July 27, 2012 — Texas Instruments Incorporated (TI, NASDAQ:TXN) announced Q2 revenue of $3.34 billion, net income of $446 million and earnings per share of 38 cents. EPS includes 6 cents of charges associated with the company’s September 2011 acquisition of National Semiconductor and restructuring. See the company’s full Q2 report here, via PRNewswire.

Wireless sagged for TI, though analog and embedded processing segments grew. The company ended the quarter with revenues “about as…expected,” said Rich Templeton, TI’s chairman, president and CEO.

Also read: TI tops industrial electronics rankings, growing market share with NatSemi

Q2 was slightly better than Q1, where TI saw $3.12 billion revenue, and $265 million net income. Q1 was the quarter in which TI’s “business cycle bottomed,” said Templeton. TI expects Q3 revenues to be about even with Q2 and below its seasonal average growth rate.
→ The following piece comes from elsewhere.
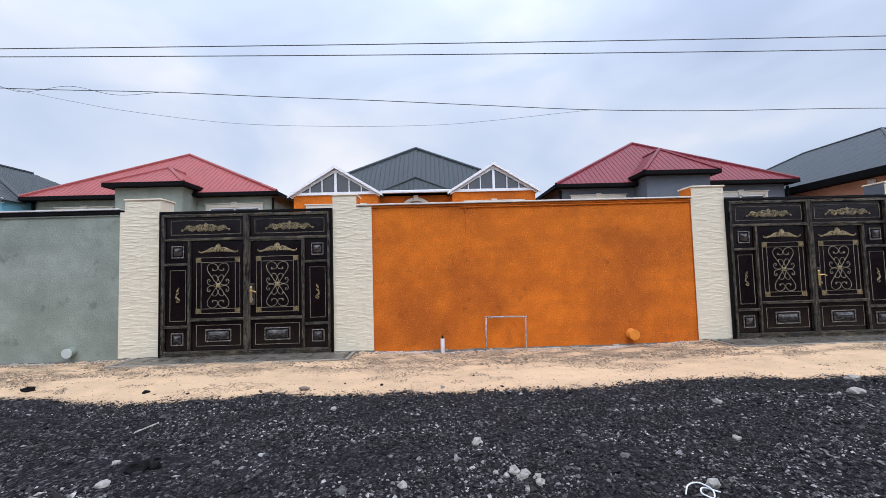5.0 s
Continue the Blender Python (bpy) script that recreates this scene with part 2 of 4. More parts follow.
def make_gate_sheet():
    """Black-brown enamelled sheet with an orange-peel hammered grain."""
    m = Mat("gate_sheet_enamel", 0.28, 0.0, 0.37)
    big = m.noise(0.5, 3.0, 0.5, (1, 1, 0.5))
    streak = m.noise(0.05, 4.0, 0.6, (2.4, 1, 0.25))
    c = m.mix(m.ramp(big, (0.3, 0.0), (0.75, 1.0)), (0.0046, 0.0017, 0.0021), (0.0076, 0.0033, 0.0040))
    c = m.mix(m.ramp(streak, (0.58, 0.0), (0.85, 0.25)), c, (0.026, 0.022, 0.022))
    m.color(c)
    m.rough(m.ramp(big, (0.3, 0.15), (0.7, 0.25)))
    n = m.bump(m.noise(0.006, 3.0, 0.6, (1, 1, 1.6)), 0.35, 0.0025)
    m.bump(m.noise(0.45, 2.0), 0.15, 0.012, n)
    return m.m


def make_brushed(name, along, dry, cover):
    """Black tube paint with dry-brushed patina along the bar."""
    m = Mat(name, 0.46, 0.25, 0.12)
    grain = {"x": (0.16, 1.3, 1.3), "z": (1.3, 1.3, 0.16)}[along]
    tilt = {"x": (0, radians(9), 0), "z": (0, radians(-9), 0)}[along]
    s = m.noise(0.030, 4.0, 0.6, grain, 1.1, turn=tilt)
    patch = m.noise(0.13, 4.0, 0.6)
    tint = m.noise(0.35, 2.0)
    k = m.math("MULTIPLY", m.ramp(s, (cover, 0.0), (cover + 0.3, 1.0)), m.ramp(patch, (0.34, 0.30), (0.64, 1.0)))
    lit = m.mix(m.ramp(tint, (0.35, 0.0), (0.65, 1.0)), dry, (0.150, 0.138, 0.118))
    m.color(m.mix(k, (0.0055, 0.0045, 0.0047), lit))
    m.bump(s, 0.25, 0.003)
    return m.m


SHEET = make_gate_sheet()
BRUSH_H = make_brushed("patina_tube_level", "x", (0.215, 0.178, 0.118), 0.34)
BRUSH_V = make_brushed("patina_tube_upright", "z", (0.205, 0.175, 0.128), 0.34)
JAMB = painted("gate_jamb_black", (0.005, 0.0042, 0.0045), 0.5, 0.3, spec=0.1)


def make_gilt(name, gold, dark, cover, metal=0.55, size=0.018):
    m = Mat(name, 0.34, metal, 0.5)
    k = m.ramp(m.noise(size, 4.0, 0.6), (cover - 0.10, 0.0), (cover + 0.10, 1.0))
    big = m.noise(0.25, 2.0)
    m.color(m.mix(k, dark, m.mix(m.ramp(big, (0.4, 0.0), (0.65, 1.0)), gold, shade(gold, 0.75))))
    m.bump(m.noise(0.004, 3.0), 0.3, 0.002)
    return m.m


GOLD = make_gilt("gilt_casting", (0.42, 0.325, 0.170), (0.045, 0.035, 0.022), 0.45, 0.3)
GOLD_DIM = make_gilt("aged_gilt_casting", (0.38, 0.295, 0.155), (0.022, 0.018, 0.014), 0.48, 0.2)
BAR = make_gilt("twisted_bar_gilt", (0.262, 0.236, 0.170), (0.115, 0.100, 0.072), 0.42, 0.25, 0.05)


def make_boss():
    """Pressed black metal with silver rubbed over the high parts."""
    m = Mat("silvered_boss", 0.27, 0.3, 0.35)
    k = m.ramp(m.noise(0.045, 3.0, 0.6, (0.6, 1, 1.6)), (0.46, 0.0), (0.75, 1.0))
    m.color(m.mix(k, (0.030, 0.026, 0.026), (0.16, 0.15, 0.14)))
    m.bump(m.noise(0.05, 2.0), 0.2, 0.006)
    return m.m


SILVERED = make_boss()
WEB = make_gilt("dark_gilt_backing", (0.11, 0.085, 0.05), (0.02, 0.016, 0.012), 0.52, 0.2, 0.012)
WEB_LIGHT = make_gilt("rubbed_gilt_plate", (0.17, 0.130, 0.065), (0.04, 0.031, 0.018), 0.42, 0.2, 0.014)
RODS = make_gilt("silvered_rods", (0.32, 0.295, 0.26), (0.03, 0.026, 0.025), 0.46, 0.3, 0.02)
BRASS = make_gilt("worn_brass", (0.80, 0.56, 0.24), (0.52, 0.33, 0.14), 0.38, 0.95, 0.03)
STEEL = make_gilt("bright_steel", (0.75, 0.74, 0.70), (0.45, 0.44, 0.42), 0.4, 0.95, 0.03)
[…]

For the full year of 2012, TI expects to spend slightly less on R&D: $1.9 billion, down from the prior expectation of $2.0 billion. The company also has earmarked $0.7 billion for capital expenditures throughout 2012.

Analysts’ takes:

TI’s orders in Q2 grew 5% sequentially, but order patterns weakened in June and stabilized in July at depressed levels, noted FBR Capital Markets, in its analysis of the quarter. FBR assesses TI’s lower-than-expected Q3 guidance as macro weakness driving a broad pause in customer production and purchasing behavior. In addition, “fab under-absorption charges should continue to weigh on TI in 3Q12 with sluggish revenues, and into 4Q12 as baseband and calculator revenue declines affect sales by 3-4% overall. TI could see some relief from under-absorption charges by 2H12 as $100M of annualized cost savings begin to flow in from the closure of two fabs (in 1H13 and mid 2013).”

Barclays Capital sees topline growth and filling its fabs as meaningful next cycle for IT, as opposed to the current one.

While TI is the clear leader in analog ICs, FBR notes that the chipmaker has challenges in its wireless business, gross margin impacts from its die bank inventory build-ahead in 1Q12, and potentially too much capacity following its National Semi acquisition. Baseband headwinds continue to weigh on TI’s potential for growth, Barclays pointed out.

Lowering its R&D expenses will help TI keep H2 2012 operating expenses under control, noted Barclays.